Ici, on prend le temps de sentir. Et parfois, c’est une révolution.
Avis aux flâneurs et aux parfumeurs du dimanche
Ce parcours ne s’adresse pas qu’aux initiés. Même les novices, ceux qui peinent à distinguer vanille et fève tonka, y trouveront leur compte. Pourquoi ? Parce que l’approche est sensorielle avant d’être technique. On ne vous demande pas de reconnaître une molécule, mais de prêter attention. Une démonstration ludique montre d’ailleurs à quel point notre mémoire olfactive est puissante : à l’aveugle, une simple odeur de talc suffit à replonger dans l’enfance.
Et si l’envie vous prend d’aller plus loin, des ateliers de création sont proposés sur place – sur réservation (comptez 29 € pour une session d’1h30, flacon inclus).
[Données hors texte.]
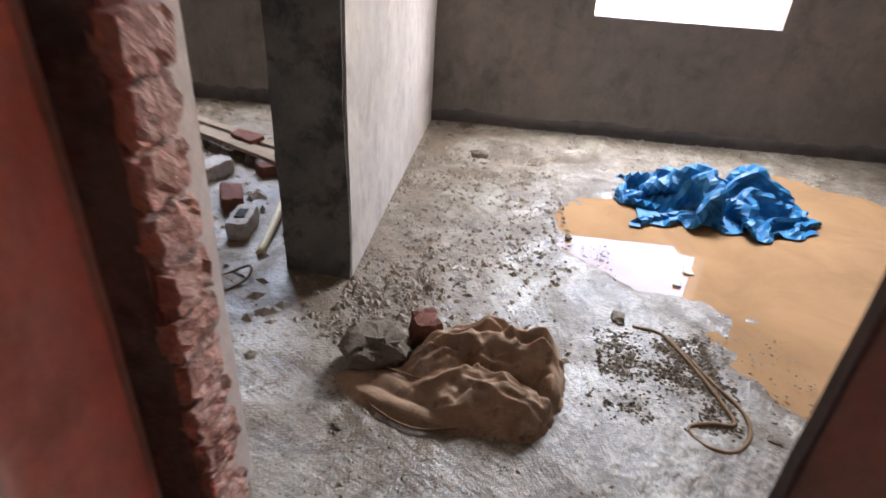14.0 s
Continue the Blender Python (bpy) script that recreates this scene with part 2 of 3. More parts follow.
M_FLOOR = floor_material()
M_MUD = water_material("muddy_water", (0.36, 0.215, 0.11), 0.025)
# the pale streaks paint the folds' white sheen into the red
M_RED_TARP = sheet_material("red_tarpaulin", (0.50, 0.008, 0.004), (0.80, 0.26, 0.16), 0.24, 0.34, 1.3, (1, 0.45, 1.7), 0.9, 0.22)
M_BLUE_TARP = sheet_material("blue_polythene", (0.010, 0.13, 0.33), (0.03, 0.22, 0.46), 0.15, 0.52, 5)
M_WHITE_STRIP = sheet_material("white_plastic_strip", (0.80, 0.77, 0.72), (0.85, 0.82, 0.78), 0.5, 0.5, 3)

# ---- builders ----
RNG = np.random.default_rng(7)
LAT = RNG.random((257, 257))


def vnoise(x, y):
    xi, yi = np.floor(x).astype(int), np.floor(y).astype(int)
    fx, fy = x - xi, y - yi
    fx, fy = fx * fx * (3 - 2 * fx), fy * fy * (3 - 2 * fy)
    a, b_ = LAT[xi % 256, yi % 256], LAT[(xi + 1) % 256, yi % 256]
    c, d = LAT[xi % 256, (yi + 1) % 256], LAT[(xi + 1) % 256, (yi + 1) % 256]
    return (a * (1 - fx) + b_ * fx) * (1 - fy) + (c * (1 - fx) + d * fx) * fy - 0.5


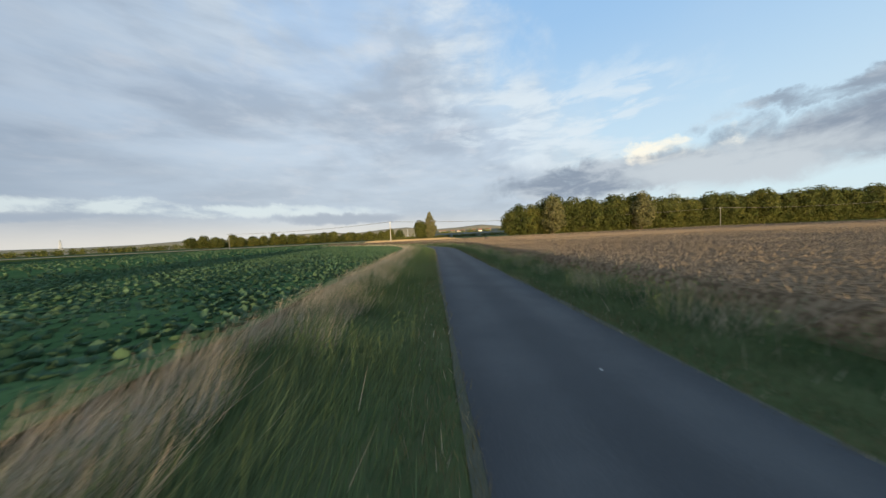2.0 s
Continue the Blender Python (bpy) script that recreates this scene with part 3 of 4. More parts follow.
def make_tree(name, seed, height, spread_r, trunk_h, leaves, leaf_size, leaf_mat, limbs=9, label="", clump=0.46, category="tree", lobes=15, gaps=0.0, taper=0.0):
    """A trunk with limbs under a crown of many leafy lobes; gaps leaves some lobes out, taper narrows the top."""
    rg = np.random.default_rng(seed)
    thing = new(name)
    bm, ends = limb_mesh(rg, height, spread_r, trunk_h, 0.020 * height + 0.05, limbs)
    part("trunk", bm, M["bark"], thing)
    foot = trunk_h * 0.6
    mid, half = (foot + height) / 2, (height - foot) / 2
    centres, radii = [], []
    for k in range(lobes):
        f = (k + 0.5) / lobes
        z = 1 - 2 * f + rg.uniform(-0.1, 0.1)
        a = 2.39996 * k + rg.uniform(-0.4, 0.4)
        ring = math.sqrt(max(0.05, 1 - min(z * z, 0.98))) * (1 - taper * max(0.0, z)) * rg.uniform(0.75, 1.1)
        if rg.random() < gaps:
            continue
        r = spread_r * clump * rg.uniform(0.72, 1.22) * (1 - 0.5 * taper * max(0.0, z))
        centres.append((math.cos(a) * ring * (spread_r - r * 0.9), math.sin(a) * ring * (spread_r - r * 0.9), mid + z * max(half - r * 0.8, 0.1 * half)))
        radii.append(r)
    centres.append((0, 0, mid))
    radii.append(spread_r * 0.5)
    centres, radii = np.array(centres), np.array(radii)
    n = int(leaves * 2.2)
    pick = rg.choice(len(centres), n, p=radii ** 2 / (radii ** 2).sum())
    d = rg.normal(size=(n, 3))
    d /= np.linalg.norm(d, axis=1)[:, None]
    inner = rg.random(n) < 0.10
    bump = 1 + 0.10 * np.sin(d[:, 0] * 7 + pick) * np.sin(d[:, 1] * 6 + 2 * pick) + 0.08 * np.sin(d[:, 2] * 9 + pick)
    rad = radii[pick] * np.where(inner, rg.uniform(0.3, 0.7, n), rg.uniform(0.86, 1.05, n) * bump)
    c = centres[pick] + d * rad[:, None] * np.array([1, 1, 0.92])
    hidden = np.zeros(n, dtype=bool)
    for k in range(len(centres)):
        hidden |= (np.linalg.norm((c - centres[k]) / np.array([1, 1, 0.92]), axis=1) < 0.80 * radii[k]) & (pick != k) & ~inner
    keep = np.flatnonzero(~hidden & (c[:, 2] > 0.2))[:leaves]
    c, d, inner, m = c[keep], d[keep], inner[keep], len(keep)
    normal = d * 0.8 + rg.normal(size=(m, 3)) * 0.5 + np.array([0, 0, 0.2])
    normal /= np.linalg.norm(normal, axis=1)[:, None]
    v, q = cards(c, normal, leaf_size * rg.uniform(0.6, 1.25, m) * np.where(inner, 2.4, 1.0), 0.66)
    crown = new("crown", mesh_of("crown", v, [q], [leaf_mat]))
    crown.parent = thing
    return tagged(thing, label, category)


def plant(kinds, places, group, rg):
    """Sets the first of each kind at its first place and copies to the others; a place is x, y, height factor and, if given, width factor."""
    used = set()
    for k, (x, y, s, *wide) in enumerate(places):
        ob = kinds[k % len(kinds)]
        m = pose(x, y, 0, 0, 0, rg.uniform(0, 360))
        if ob.name not in used:
            used.add(ob.name)
            ob.matrix_basis = m
        else:
            ob = copy_thing(ob, m)
        wd = wide[0] if wide else s
        ob.scale = (wd, wd, s * rg.uniform(0.94, 1.06))
        tagged(ob, group=group)


rg = np.random.default_rng(21)
wood_label = "broadleaf tree with dense dark green crown at the wood edge"
wood_trees = [make_tree("wood_tree", 100 + k, 17.0, 6.6, 1.0, 4300, 0.34, M["leaf"], 11, label=wood_label, clump=0.44, lobes=20) for k in range(5)]
places = []
for row, (y0, step) in enumerate(((173.5, 6.0), (180, 13.0))):
    x = 37.5 + 3.5 * row
    while x < 330:
        places.append((x + rg.uniform(-1.4, 1.4), y0 + rg.uniform(-1.8, 1.8) + 0.03 * (x - 36), rg.uniform(0.80, 1.12) * (0.74 if x < 42 else 1.0)))
        x += step * rg.uniform(0.8, 1.25)
rg.shuffle(places)
plant(wood_trees, places, "trees of the wood", rg)
pale_trees = [make_tree("willow", 120 + k, 18.5, 5.6, 1.0, 4500, 0.30, M["leaf_pale"], 11, label="pale grey-green willow with upright plumes at the wood edge", clump=0.40, lobes=26, taper=0.4) for k in range(2)]
plant(pale_trees, [(57, 167.5, 1.05), (101, 168.0, 1.0)], "willows before the wood", rg)


def far_wood(name, line, depth, height, count, size, mat, label, fill=0.3):
    """A distant belt of woodland: crowns of leaf clumps over a dark inside."""
    pts, acc = [], 0.0
    line = [np.array(p, dtype=float) for p in line]
    lens = [np.linalg.norm(b - a) for a, b in zip(line[:-1], line[1:])]
    total = sum(lens)
    n_crown = max(6, int(total / (height * 0.26)))
    centres, radii = [], []
    for k in range(n_crown):
        s = (k + rng.uniform(-0.3, 0.3)) / n_crown * total
        s = min(max(s, 0.0), total - 0.01)
        i = 0
        while s > lens[i] and i < len(lens) - 1:
            s -= lens[i]
            i += 1
        p = line[i] + (line[i + 1] - line[i]) * s / lens[i]
        for layer in range(2):
            h = height * rng.uniform(0.62, 1.08)
            centres.append((p[0] + rng.uniform(-1, 1) * depth * 0.5, p[1] + rng.uniform(0, 1) * depth, h * 0.55))
            radii.append((height * rng.uniform(0.34, 0.56), h * 0.46))
    centres, radii = np.array(centres), np.array(radii)
    pick = rng.integers(0, len(centres), count)
    d = rng.normal(size=(count, 3))
    d /= np.linalg.norm(d, axis=1)[:, None]
    r = radii[pick]
    inner = rng.random(count) < fill
    c = centres[pick] + d * np.stack([r[:, 0], r[:, 0], r[:, 1]], 1) * np.where(inner, rng.uniform(0.2, 0.75, count), rng.uniform(0.82, 1.03, count))[:, None]
    low = rng.random(count) < 0.22
    c[low, 2] *= rng.uniform(0.1, 0.6, low.sum())
    c[:, 2] = np.clip(c[:, 2], 0.2, None)
    normal = d + rng.normal(size=(count, 3)) * 0.5
    normal /= np.linalg.norm(normal, axis=1)[:, None]
    v, q = cards(c, normal, size * rng.uniform(0.6, 1.2, count) * np.where(inner, 1.9, 1.0), 0.7)
    return tagged(new(name, mesh_of(name, v, [q], [mat])), label, "woodland", kind="stuff")


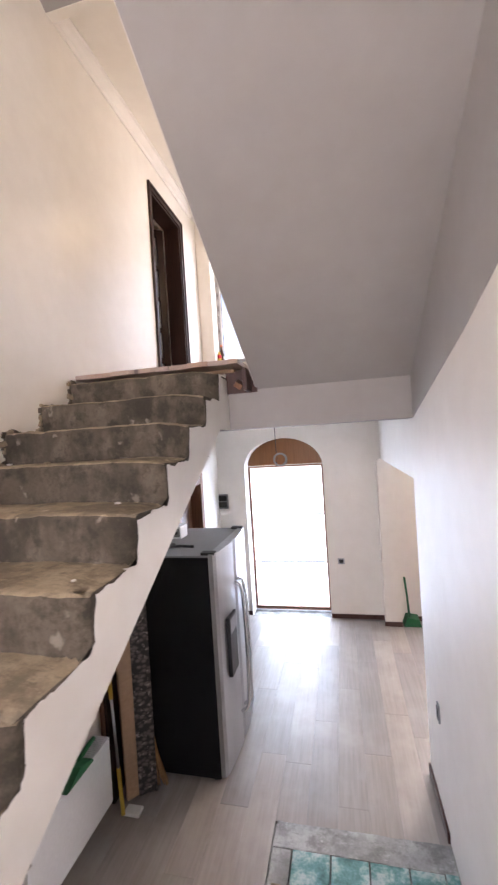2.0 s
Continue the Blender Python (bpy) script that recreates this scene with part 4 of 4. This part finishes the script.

Idéal pour s’initier à l’art subtil de l’accord parfumé, et, pourquoi pas, repartir avec sa propre composition. Une idée de cadeau originale et résolument parisienne.
Infos pratiques : comment humer juste
Le parcours est intégré au musée du Parfum (Fragonard) situé au 9 rue Scribe, Paris 9e. Comptez environ 45 minutes de visite libre, en accès continu (du lundi au samedi, de 9h à 18h, sans interruption). Fermé le dimanche.
Entrée gratuite, sans réservation. Les visites guidées sont proposées à heures fixes (en français et en anglais). L’atelier olfactif, quant à lui, nécessite une réservation en ligne ou sur place (attention aux places limitées pendant les vacances scolaires).
Et si vous voulez prolonger l’expérience, la boutique propose une belle sélection de parfums Fragonard, à cheval entre tradition et modernité – le tout à des tarifs bien plus doux que dans les grands magasins.
Pourquoi y aller maintenant ?
Parce que tout est là pour une parenthèse ultra sensorielle : un lieu calme, chaleureux, gratuit, au cœur d’un quartier vivant. À l’heure où les expositions immersives rivalisent de technologies, le musée du Parfum choisit la carte du sensible. Et ça, c’est suffisamment rare pour le souligner.
Dernier conseil : venez le matin, avant l’arrivée des groupes. Le nez fonctionne mieux à jeun et l’espace vous enveloppera d’autant plus. Laissez tomber la réunion Zoom de 10h et prenez le temps de respirer autrement – vous ne le regretterez pas.